Aplicação da legislação aos negócios jurídicos com criptomoedas

Legislação Bitcoin

Para começar o estudo da aplicação da legislação vigente ao uso das criptomoedas, vamos primeiro analisar nesta aula do curso Direito das Criptomoedas como algumas leis se aplicam aos negócios jurídicos realizados com moedas virtuais no Brasil.

No segundo módulo do curso, a análise das estatísticas de uso das criptomoedas no Brasil e no mundo deixou claro que cada vez mais veremos negócios jurídicos sendo realizados com esse novo instrumento.

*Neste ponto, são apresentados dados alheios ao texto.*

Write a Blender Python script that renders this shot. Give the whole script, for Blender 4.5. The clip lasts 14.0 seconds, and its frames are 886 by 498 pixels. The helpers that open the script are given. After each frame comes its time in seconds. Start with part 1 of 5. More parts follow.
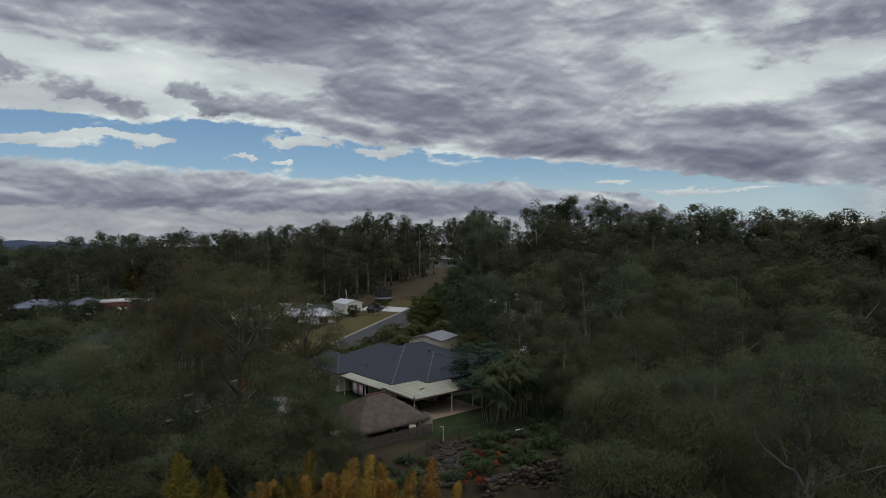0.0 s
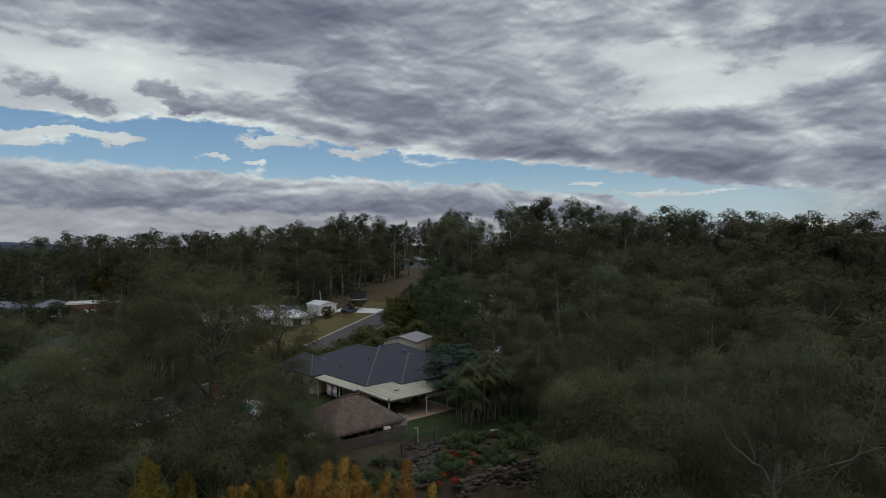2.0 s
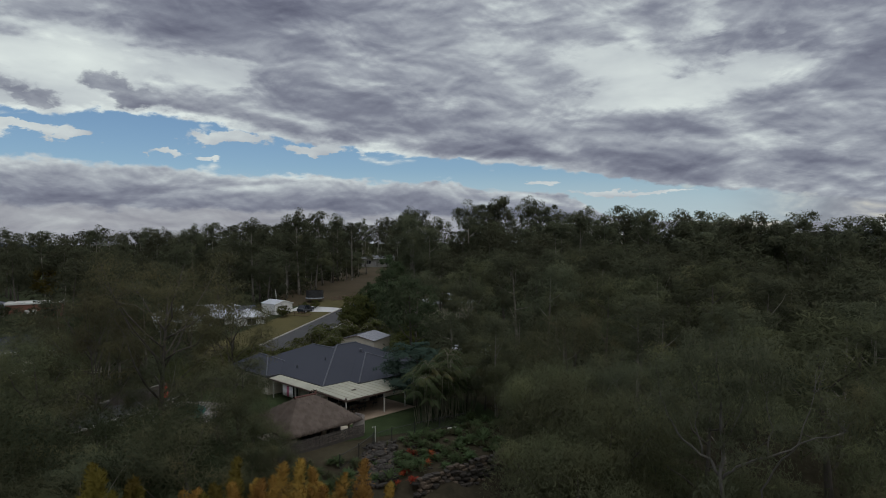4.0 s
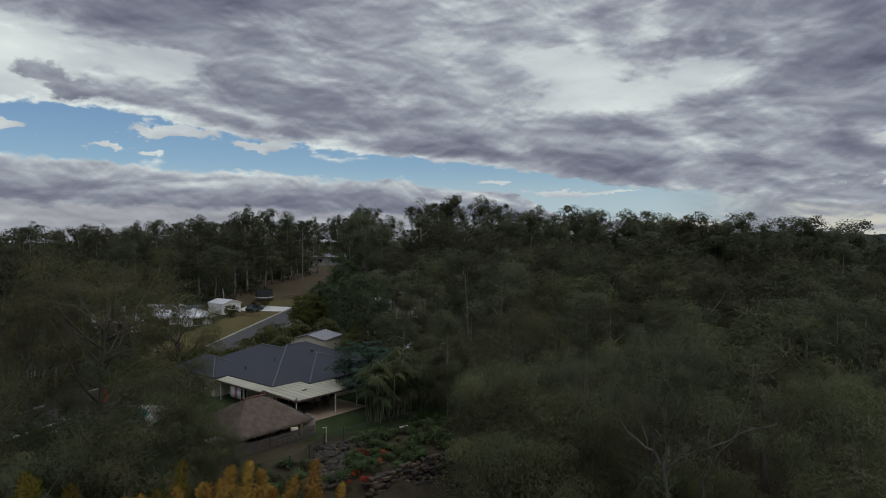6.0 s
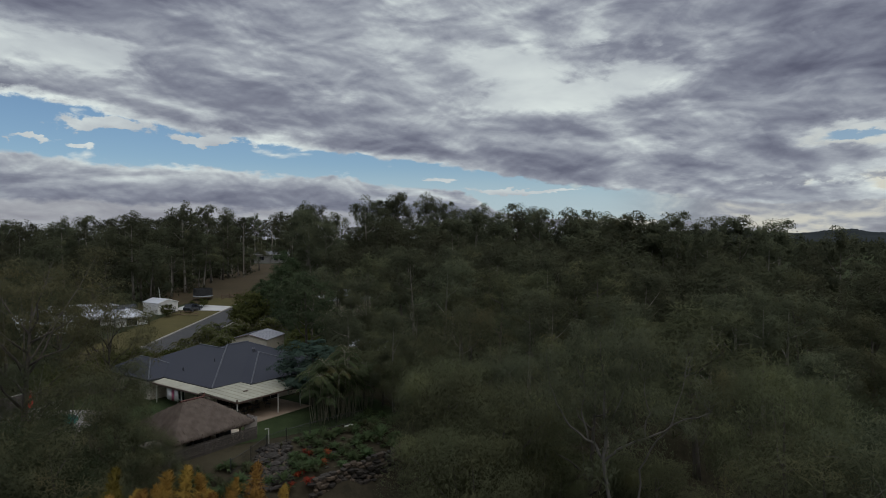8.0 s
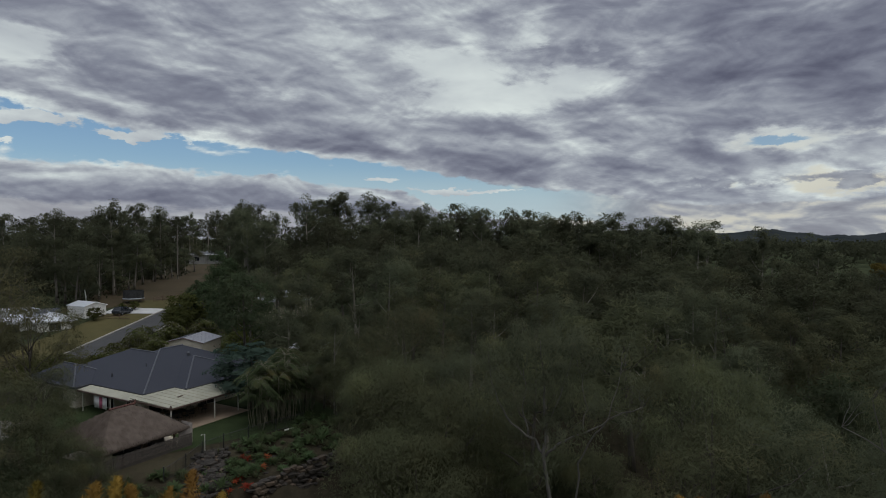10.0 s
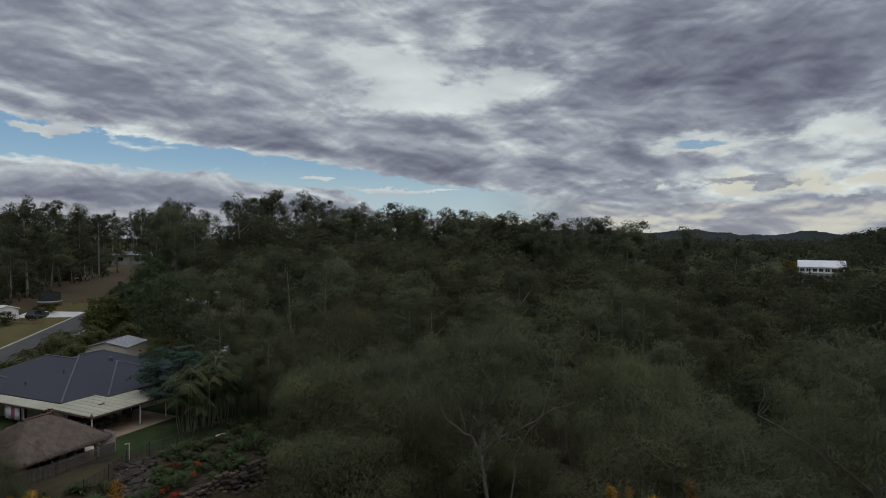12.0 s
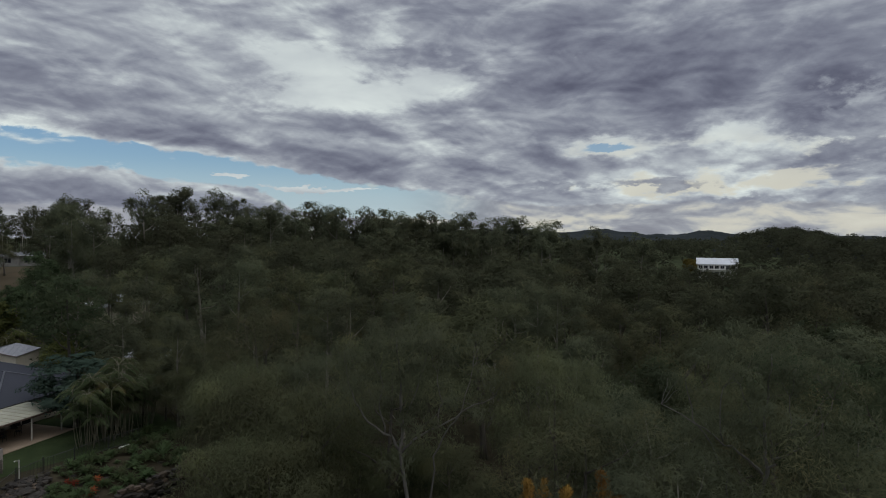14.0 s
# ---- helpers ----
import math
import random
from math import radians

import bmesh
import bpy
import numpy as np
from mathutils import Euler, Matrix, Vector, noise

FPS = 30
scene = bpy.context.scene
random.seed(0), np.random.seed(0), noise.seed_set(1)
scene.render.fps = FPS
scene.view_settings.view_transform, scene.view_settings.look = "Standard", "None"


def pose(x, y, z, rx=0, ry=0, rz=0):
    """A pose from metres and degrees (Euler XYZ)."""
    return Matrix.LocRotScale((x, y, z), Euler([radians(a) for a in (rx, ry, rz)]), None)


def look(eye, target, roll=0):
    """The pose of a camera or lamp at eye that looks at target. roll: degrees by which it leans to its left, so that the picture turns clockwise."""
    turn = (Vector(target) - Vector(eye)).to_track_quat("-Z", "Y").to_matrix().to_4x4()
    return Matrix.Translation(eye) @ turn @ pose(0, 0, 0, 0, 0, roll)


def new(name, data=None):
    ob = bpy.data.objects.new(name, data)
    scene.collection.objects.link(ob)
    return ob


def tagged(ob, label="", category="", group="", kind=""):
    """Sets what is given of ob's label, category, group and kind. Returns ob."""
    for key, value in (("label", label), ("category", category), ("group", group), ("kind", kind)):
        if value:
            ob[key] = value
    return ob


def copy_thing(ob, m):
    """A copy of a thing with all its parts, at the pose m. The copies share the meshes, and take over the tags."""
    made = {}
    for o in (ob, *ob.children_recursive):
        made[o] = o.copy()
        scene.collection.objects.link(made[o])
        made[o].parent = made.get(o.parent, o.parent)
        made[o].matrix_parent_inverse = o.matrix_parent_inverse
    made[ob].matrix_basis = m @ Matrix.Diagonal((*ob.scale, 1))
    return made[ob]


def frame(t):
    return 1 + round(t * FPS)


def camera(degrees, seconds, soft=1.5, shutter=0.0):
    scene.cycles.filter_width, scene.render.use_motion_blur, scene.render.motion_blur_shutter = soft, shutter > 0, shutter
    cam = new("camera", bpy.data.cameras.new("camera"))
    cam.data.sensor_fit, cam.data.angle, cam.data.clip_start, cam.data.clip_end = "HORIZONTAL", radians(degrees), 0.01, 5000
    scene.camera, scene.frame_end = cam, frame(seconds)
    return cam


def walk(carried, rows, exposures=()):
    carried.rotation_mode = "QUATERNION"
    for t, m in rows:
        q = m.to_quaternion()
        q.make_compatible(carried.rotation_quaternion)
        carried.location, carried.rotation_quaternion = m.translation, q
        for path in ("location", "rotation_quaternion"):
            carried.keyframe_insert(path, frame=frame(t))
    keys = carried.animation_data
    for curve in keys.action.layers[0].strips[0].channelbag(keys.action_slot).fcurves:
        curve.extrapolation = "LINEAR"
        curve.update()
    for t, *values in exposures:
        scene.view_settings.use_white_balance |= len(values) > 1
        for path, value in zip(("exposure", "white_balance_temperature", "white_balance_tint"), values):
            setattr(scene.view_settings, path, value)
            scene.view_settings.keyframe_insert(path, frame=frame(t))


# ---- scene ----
EYE_Z = 19.5
cam = camera(72.8, 14.0, soft=0.95)
PATH = [
    (0.0, 0.0, -0.74, 0.35), (0.5, -0.61, -0.74, 0.38), (1.0, -0.80, -0.69, 0.38), (1.5, -1.46, -0.65, 0.33),
    (2.0, -2.40, -0.65, 0.29), (2.5, -3.34, -0.71, 0.23), (3.0, -4.33, -0.75, 0.20), (5.5, -9.74, -0.92, 0.02),
    (6.0, -10.93, -0.96, -0.04), (6.5, -12.19, -1.01, -0.07), (7.0, -13.48, -1.08, -0.10), (7.5, -14.78, -1.15, -0.13),
    (8.0, -16.13, -1.19, -0.16), (10.5, -22.99, -1.19, -0.19), (11.0, -24.37, -1.21, -0.20), (11.5, -25.80, -1.22, -0.22),
    (12.0, -27.58, -1.22, -0.23), (12.5, -29.71, -1.22, -0.23), (13.0, -31.72, -1.23, -0.23), (13.5, -33.59, -1.23, -0.22),
    (14.0, -35.27, -1.25, -0.22)]
walk(cam, [(t, pose(0, 0, EYE_Z, 90 + pitch, roll, yaw)) for t, yaw, pitch, roll in PATH])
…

Com o crescimento das criptomoedas sobre as moedas nacionais, é provável que o Estado queira, de alguma forma, controlar o que foi idealizado para não ser controlado. 

Conforme vimos no módulo três, simplesmente considerar nulos os contratos realizados com criptomoedas, como preveem interpretações do Decreto-lei 857 e da Lei 10.192, não parece ser a maneira mais eficaz de enfrentar o problema do ponto de vista jurídico. 

A mera proibição também deve encontrar dificuldades, pois a história mostra que as tentativas de se barrar redes descentralizadas de troca de arquivos digitais têm se mostrado custosas e pouco efetivas.

Nos termos do Código Civil (Lei 10.406, de 10 de janeiro de 2002), e considerando a natureza jurídica das criptomoedas como bens jurídicos intangíveis, uma aquisição de bem com criptomoedas não pode ser considerado contrato de compra e venda, mas sim contrato de permuta

O artigo 481 do Código dispõe que “pelo contrato de compra e venda, um dos contratantes se obriga a transferir o domínio de certa coisa, e o outro, a pagar-lhe certo preço em dinheiro” (grifo nosso). 

Como a moeda virtual não é legalmente considerada dinheiro, o contrato, se não for considerado nulo, seria melhor classificado nos termos do artigo 533 do Código Civil como contrato de permuta.

Segundo Gonçalves (2013, p. 271)1, o contrato de permuta é bilateral, oneroso, consensual e comutativo, por meio do qual “as partes se obrigam a prestar uma coisa por outra, excluindo o dinheiro”.

Já uma aquisição de criptomoedas com moeda nacional, como uma compra de Bitcoins com reais em uma casa de câmbio, é classificada como contrato de compra e venda, de acordo com o disposto no citado artigo 481 do Código Civil. 

Gonçalves (2013, p. 214) ensina que bens incorpóreos podem ser objeto de contrato de compra e venda, tecnicamente chamado de cessão.

Todos os elementos obrigatórios (coisa, preço e consentimento) e todas as características (bilateralidade ou sinalagmatismo, consensualidade, onerosidade e comutatividade) do contrato de compra e venda estão presentes na compra de criptomoedas com dinheiro nacional.

O maior desafio para o Direito é a emissão originária das criptomoedas, como é exemplo o caso da mineração do Bitcoin.

Neste caso, o indivíduo gera um bem jurídico incorpóreo a partir de esforços e investimentos. Por se tratar de situação inédita, não há paralelo no Código Civil para o caso específico.

No entanto, o bem gerado poderá ser tributado, conforme veremos a partir da próxima aula do curso.

Notas

  1. GONÇALVES, Carlos Roberto. Direito Civil Brasileiro, volume 3: Contratos e Atos Unilaterais, 10.ed., São Paulo: Saraiva, 2013.